Die Statistik ist das eine, die gefühlte Sicherheit jedoch etwas völlig anderes. So konzentrieren sich die Geschichten über kommunale Streifendienste wie in Thale und Bürgerwehren bisher auf ostdeutsche Bundesländer, wo die Abdeckung mit Polizeibeamten mit Ausnahme Thüringens deutlich höher als in Westdeutschland ist. Die Ursachen haben aber mit Ost und West wenig zu tun und liegen eher in der Politik der vergangenen Jahre. Da hat es in allen ostdeutschen Bundesländern große Polizeireformen gegeben, bei denen die Zahl der Polizisten zum Teil deutlich gesenkt werden sollte.

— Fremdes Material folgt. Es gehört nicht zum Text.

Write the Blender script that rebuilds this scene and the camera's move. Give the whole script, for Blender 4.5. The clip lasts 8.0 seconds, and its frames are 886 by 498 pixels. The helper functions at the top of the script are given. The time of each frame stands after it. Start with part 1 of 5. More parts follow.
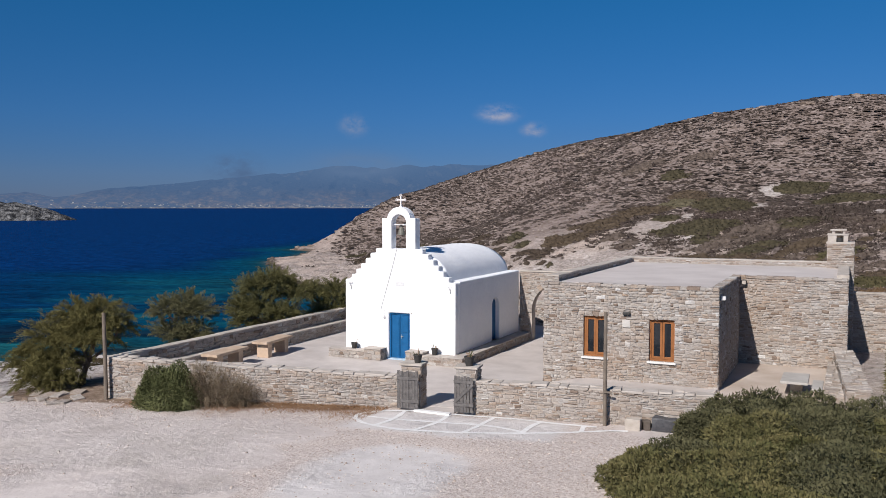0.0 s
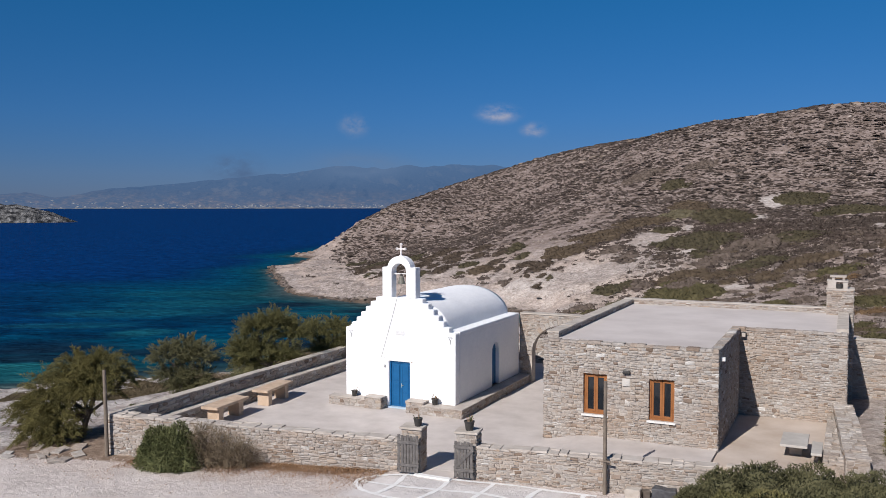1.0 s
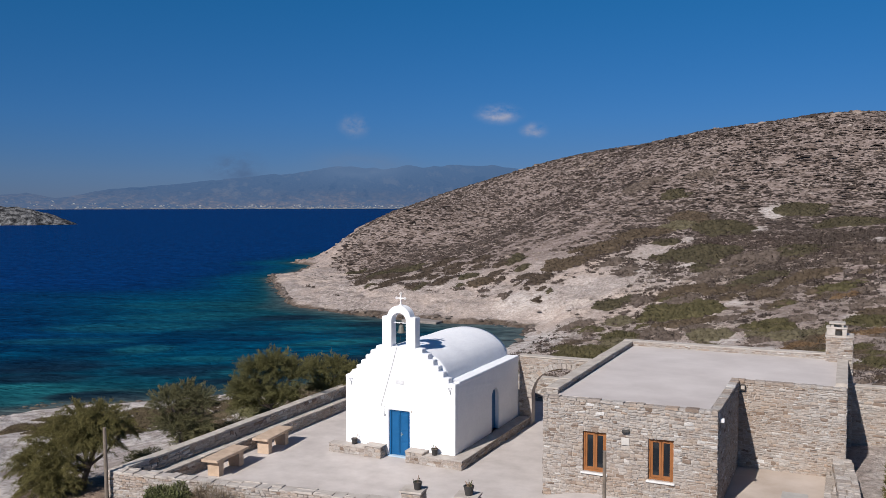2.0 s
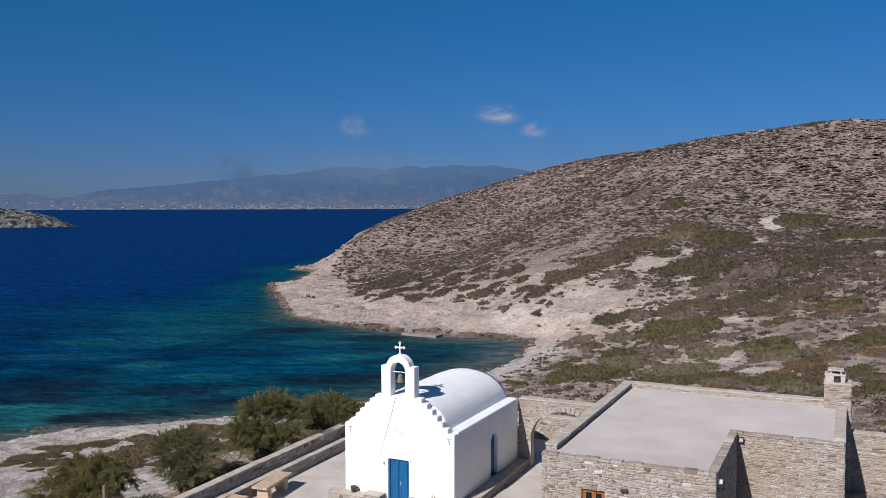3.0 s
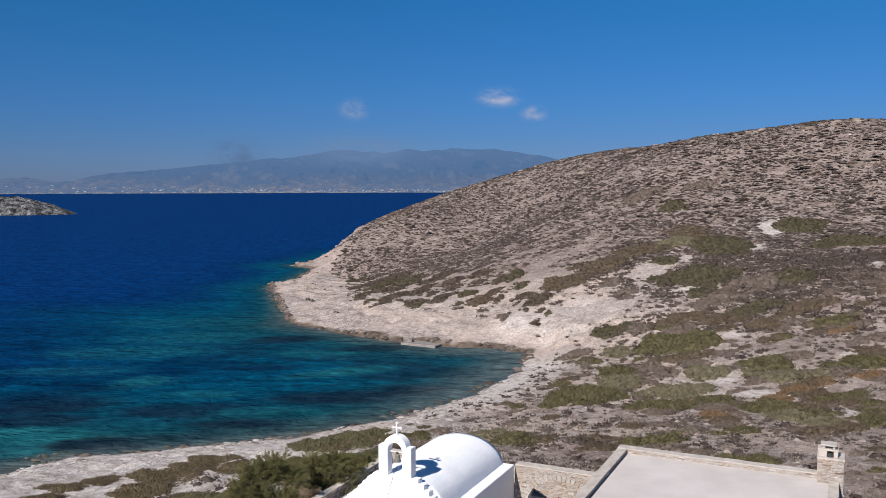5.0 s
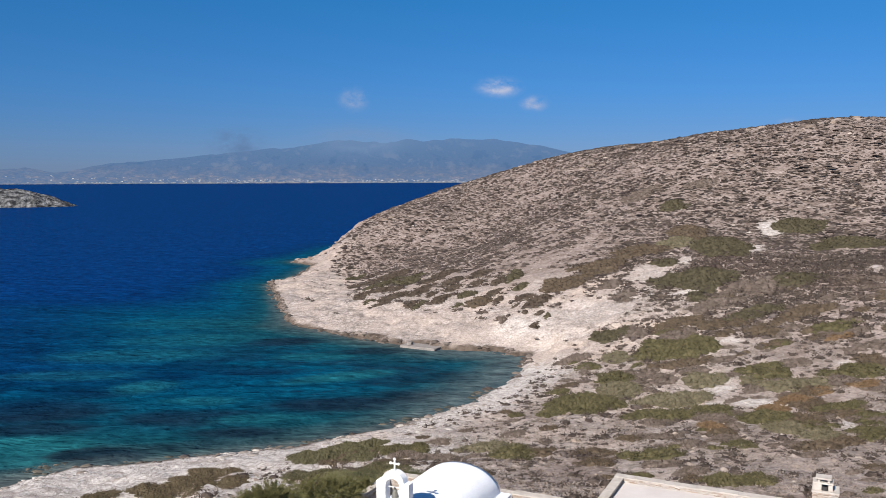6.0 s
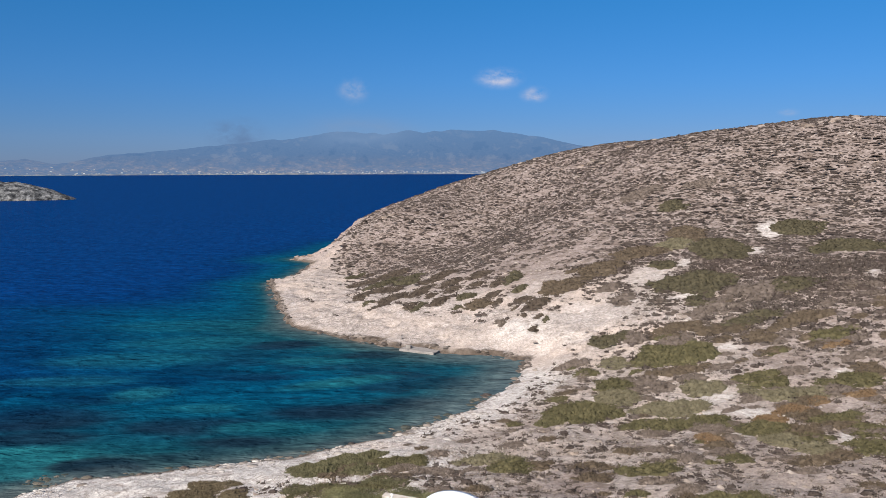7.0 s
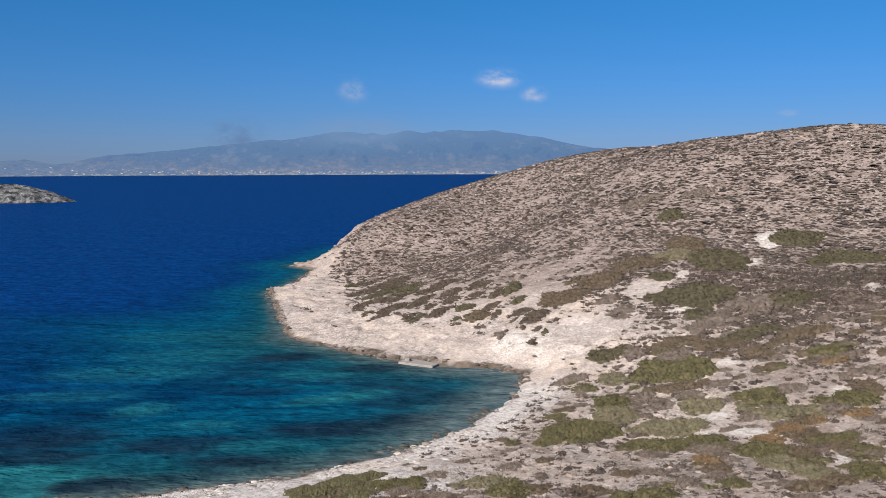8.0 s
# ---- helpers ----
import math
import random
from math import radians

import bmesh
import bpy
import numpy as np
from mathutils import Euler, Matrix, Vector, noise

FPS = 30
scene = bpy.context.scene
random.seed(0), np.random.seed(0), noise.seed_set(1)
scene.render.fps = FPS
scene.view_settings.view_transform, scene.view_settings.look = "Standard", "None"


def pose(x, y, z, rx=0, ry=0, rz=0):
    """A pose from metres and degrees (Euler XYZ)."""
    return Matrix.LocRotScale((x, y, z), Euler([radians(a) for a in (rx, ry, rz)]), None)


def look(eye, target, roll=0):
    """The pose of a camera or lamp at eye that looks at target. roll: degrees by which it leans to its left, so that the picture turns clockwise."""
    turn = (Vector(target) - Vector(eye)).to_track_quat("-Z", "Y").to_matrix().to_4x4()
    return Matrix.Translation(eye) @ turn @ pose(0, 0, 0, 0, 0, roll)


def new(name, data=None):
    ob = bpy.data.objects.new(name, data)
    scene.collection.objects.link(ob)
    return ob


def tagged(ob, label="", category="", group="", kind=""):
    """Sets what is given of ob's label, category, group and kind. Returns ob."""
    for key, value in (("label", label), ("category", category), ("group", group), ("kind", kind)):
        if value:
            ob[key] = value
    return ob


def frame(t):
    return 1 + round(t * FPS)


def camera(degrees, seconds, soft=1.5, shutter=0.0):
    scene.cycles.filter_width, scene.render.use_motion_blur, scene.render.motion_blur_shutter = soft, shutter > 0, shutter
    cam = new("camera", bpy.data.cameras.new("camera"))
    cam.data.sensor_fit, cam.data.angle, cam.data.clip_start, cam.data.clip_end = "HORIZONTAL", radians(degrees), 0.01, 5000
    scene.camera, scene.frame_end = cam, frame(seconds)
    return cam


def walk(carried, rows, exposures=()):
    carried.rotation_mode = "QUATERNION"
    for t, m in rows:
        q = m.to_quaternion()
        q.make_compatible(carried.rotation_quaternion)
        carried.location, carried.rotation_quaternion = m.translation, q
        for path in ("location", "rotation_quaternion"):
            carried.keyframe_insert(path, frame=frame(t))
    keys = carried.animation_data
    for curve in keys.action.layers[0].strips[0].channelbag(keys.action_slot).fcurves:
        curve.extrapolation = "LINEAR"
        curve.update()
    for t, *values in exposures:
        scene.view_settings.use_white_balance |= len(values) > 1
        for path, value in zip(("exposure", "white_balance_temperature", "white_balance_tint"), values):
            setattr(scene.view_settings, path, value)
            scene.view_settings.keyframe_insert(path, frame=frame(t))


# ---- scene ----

# ---- camera: a drone that rises straight up in front of the chapel ----
cam = camera(55.0, 8.0, soft=0.85)
PATH = [  # seconds, eye x y z, yaw, pitch, roll
    (0.0, 0.271, 0.654, 6.770, 25.506, -2.936, -0.01),
    (0.5, 0.257, 0.684, 7.825, 25.515, -2.935, -0.02),
    (1.0, 0.249, 0.713, 8.918, 25.523, -2.950, -0.03),
    (1.5, 0.247, 0.742, 10.000, 25.531, -2.953, -0.04),
    (3.0, 0.281, 0.830, 13.255, 25.548, -2.965, -0.07),
    (3.5, 0.305, 0.859, 14.358, 25.552, -2.970, -0.08),
    (3.7, 0.316, 0.871, 14.805, 25.553, -3.027, -0.09),
    (3.8, 0.322, 0.877, 15.028, 25.554, -3.274, -0.09),
    (3.9, 0.329, 0.883, 15.250, 25.554, -3.484, -0.09),
    (4.0, 0.335, 0.888, 15.470, 25.555, -3.682, -0.09),
    (4.2, 0.349, 0.900, 15.905, 25.556, -3.841, -0.10),
    (4.5, 0.372, 0.918, 16.550, 25.557, -3.941, -0.10),
    (4.7, 0.389, 0.929, 16.975, 25.558, -3.985, -0.11),
    (5.8, 0.499, 0.994, 19.295, 25.559, -4.670, -0.13),
    (6.0, 0.522, 1.005, 19.718, 25.559, -4.805, -0.13),
    (6.2, 0.547, 1.017, 20.140, 25.558, -5.090, -0.14),
    (6.35, 0.566, 1.026, 20.455, 25.558, -5.215, -0.14),
    (6.5, 0.585, 1.035, 20.770, 25.557, -5.300, -0.14),
    (6.7, 0.612, 1.046, 21.185, 25.557, -5.385, -0.15),
    (7.0, 0.655, 1.064, 21.805, 25.555, -5.412, -0.15),
    (7.5, 0.730, 1.093, 22.868, 25.552, -5.422, -0.16),
    (8.0, 0.813, 1.123, 23.950, 25.549, -5.421, -0.17),
]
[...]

Feldjäger werden zu Polizisten umgeschult

So gibt es in Mecklenburg-Vorpommern aktuell knapp 6000 Polizisten, bis 2020 sollten es nur noch 5500 sein. In Brandenburg sollte die Zahl von 8100 auf 7800 reduziert werden. In Sachsen sollte die Zahl der Beamten von 13.000 auf gut 10.000 verringert werden. Auch in Thüringen und Sachsen-Anhalt war ein Abbau von mehr als zehn Prozent der Stellen vorgesehen. Im Zuge der Flüchtlingskrise aber hat sich der Wind gedreht. Ende vergangenen Jahres wurden die Abbaupläne in Mecklenburg-Vorpommern, Sachsen und Thüringen gestoppt, in den anderen Ländern wird ähnliches diskutiert. Stattdessen macht jetzt das „Brandenburger Modell“ die Runde. Dort hat man eilig begonnen, Feldjäger zu Polizisten umzuschulen, um die Belastungen durch die Flüchtlingskrise irgendwie in den Griff zu bekommen.

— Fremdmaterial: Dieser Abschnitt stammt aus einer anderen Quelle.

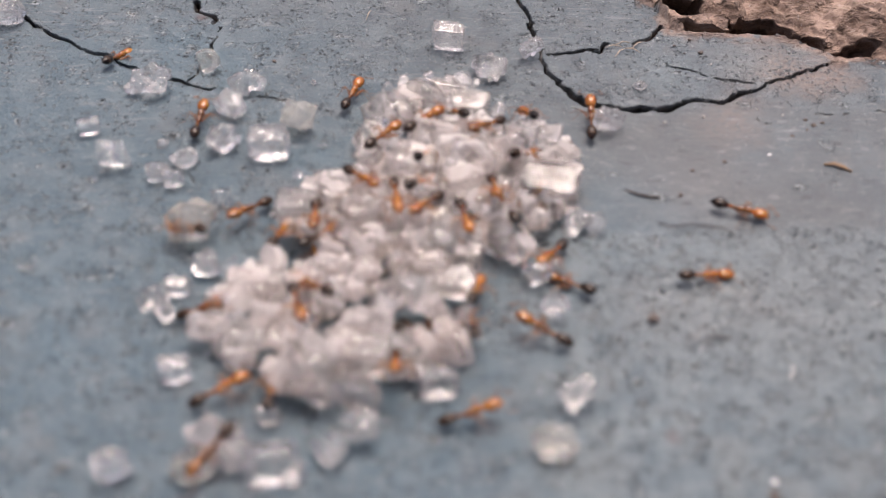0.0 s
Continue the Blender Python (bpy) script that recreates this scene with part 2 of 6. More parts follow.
def sugar_material(name, base, milk, relief, joined=False):
    """Sugar: clear crystal with cloudy flaws that scatter light."""
    m = Nodes(name)
    co = m.place()
    rnd = m.add("ShaderNodeNewGeometry").outputs["Random Per Island"] if joined else m.add("ShaderNodeObjectInfo").outputs["Random"]
    shift = m.add("ShaderNodeVectorMath")
    shift.operation = "ADD"
    m.tree.links.new(co, shift.inputs[0])
    m.tree.links.new(m.math("MULTIPLY", rnd, 40.0), shift.inputs[1])
    co = shift.outputs[0]
    cloud, fine = m.noise(co, 0.9, 2, 0.5), m.noise(co, 7.0, 3, 0.6)
    wave = m.add("ShaderNodeTexWave", Scale=1.3, Distortion=1.2, Detail=2.0)
    wave.bands_direction = "Z"
    m.tree.links.new(co, wave.inputs["Vector"])
    height = m.math("ADD", m.math("MULTIPLY", fine, 0.06), m.math("MULTIPLY", wave.outputs["Fac"], m.math("MULTIPLY", rnd, 0.2)))
    # small broken faces, each with a slant of its own
    for scale, slant in ((1.5, 3.0), (3.8, 4.4)):
        cell = m.add("ShaderNodeTexVoronoi", Scale=scale, Randomness=1.0)
        m.tree.links.new(co, cell.inputs["Vector"])
        away, lean, dot = m.add("ShaderNodeVectorMath"), m.add("ShaderNodeVectorMath"), m.add("ShaderNodeVectorMath")
        away.operation, lean.operation, dot.operation = "SUBTRACT", "SUBTRACT", "DOT_PRODUCT"
        m.tree.links.new(co, away.inputs[0])
        m.tree.links.new(cell.outputs["Position"], away.inputs[1])
        m.tree.links.new(cell.outputs["Color"], lean.inputs[0])
        lean.inputs[1].default_value = (0.5, 0.5, 0.5)
        m.tree.links.new(away.outputs[0], dot.inputs[0])
        m.tree.links.new(lean.outputs[0], dot.inputs[1])
        height = m.math("ADD", height, m.math("MULTIPLY", dot.outputs["Value"], m.math("MULTIPLY", m.math("ADD", m.math("FRACT", m.math("MULTIPLY", rnd, 7.0)), 0.4), relief * slant)))
    bump = m.bump(height, 0.00009, 0.85)
    m.done(Base_Color=base, Transmission_Weight=1.0, IOR=1.5, Roughness=m.ramp(fine, 0.35, 0.75, 0.0, 0.08), Normal=bump)
    lit, through_lit, haze = m.add("ShaderNodeBsdfPrincipled", Roughness=0.06, IOR=1.5), m.add("ShaderNodeBsdfTranslucent"), m.add("ShaderNodeMixShader")
    for n, key in ((lit, "Base Color"), (through_lit, "Color")):
        n.inputs[key].default_value = (*base, 1)
        m.tree.links.new(bump, n.inputs["Normal"])
    haze.inputs[0].default_value = 0.45
    m.tree.links.new(lit.outputs[0], haze.inputs[1])
    m.tree.links.new(through_lit.outputs[0], haze.inputs[2])
    # veils of tiny bubbles: dense in places, with clear windows between them
    veil = m.ramp(m.math("ADD", cloud, m.math("MULTIPLY", m.math("SUBTRACT", rnd, 0.5), 0.22)), 0.42, 0.58, 0.25, 1.75)
    amount = m.math("MULTIPLY", veil, milk, True)
    body = m.add("ShaderNodeMixShader")
    m.tree.links.new(amount, body.inputs[0])
    m.tree.links.new(m.bsdf.outputs[0], body.inputs[1])
    m.tree.links.new(haze.outputs[0], body.inputs[2])
    # some light passes straight through the thin grains
    straight, blend = m.add("ShaderNodeBsdfTransparent"), m.add("ShaderNodeMixShader")
    straight.inputs[0].default_value = (*base, 1)
    blend.inputs[0].default_value = 0.06 if milk < 0.15 else 0.16
    m.tree.links.new(body.outputs[0], blend.inputs[1])
    m.tree.links.new(straight.outputs[0], blend.inputs[2])
    m.tree.links.new(blend.outputs[0], m.tree.nodes["Material Output"].inputs[0])
    return m.mat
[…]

In Sachsen geht man noch einen Schritt weiter und führt die Wachpolizei wieder ein. Nach einer Kurzausbildung von drei Monaten werden jetzt Bürger fit gemacht, um dann beim Objektschutz vor Flüchtlingsheimen eingesetzt zu werden. 550 Hilfspolizisten sollen so zügig rekrutiert werden.

Das alles dokumentiert vor allem die wachsende Hilflosigkeit des Sicherheitsapparats. Denn mehr Polizisten allein können nicht für mehr Sicherheit sorgen. Das zeigen die oft martialischen Einsätze der Polizei in brasilianischen Favelas, die zwar kurzfristig für Ruhe sorgen, aber dauerhaft die Gewalt nicht eindämmen können. Auch internationale Vergleiche belegen, dass man Sicherheit kaum durch mehr Personal erkaufen kann. So ist innerhalb Europas die Abdeckung mit Polizisten in Skandinavien und der Schweiz am niedrigsten - das sind zugleich die Länder mit der geringsten Quote schwerster Gewaltdelikte. In anderen Ländern wie Bulgarien, Belgien, Griechenland oder der Türkei gibt es hingegen trotz einer hohen Zahl von Polizeibeamten extrem viele schwere Gewalttaten.

Sicherheit ist offenbar eine Frage der zivilen Kultur. Wo Gewalt ausreichend tabuisiert ist, da kommt die Polizei auch mit relativ wenig Personal ihrer Verantwortung nach. Ist Gewalt hingegen einmal Normalität geworden, hilft auch die schärfste Aufrüstung wenig. Die tagelange Aufregung nach den Vorfällen in Köln zeigt einerseits, dass diese Tabuisierung in Deutschland funktioniert. Steigende Umsatzzahlen der Hersteller von Pfefferspray und die wachsende Nachfrage nach Waffenscheinen in einigen Teilen des Landes weisen andererseits darauf hin, dass diese Kultur schnell in Gefahr gerät.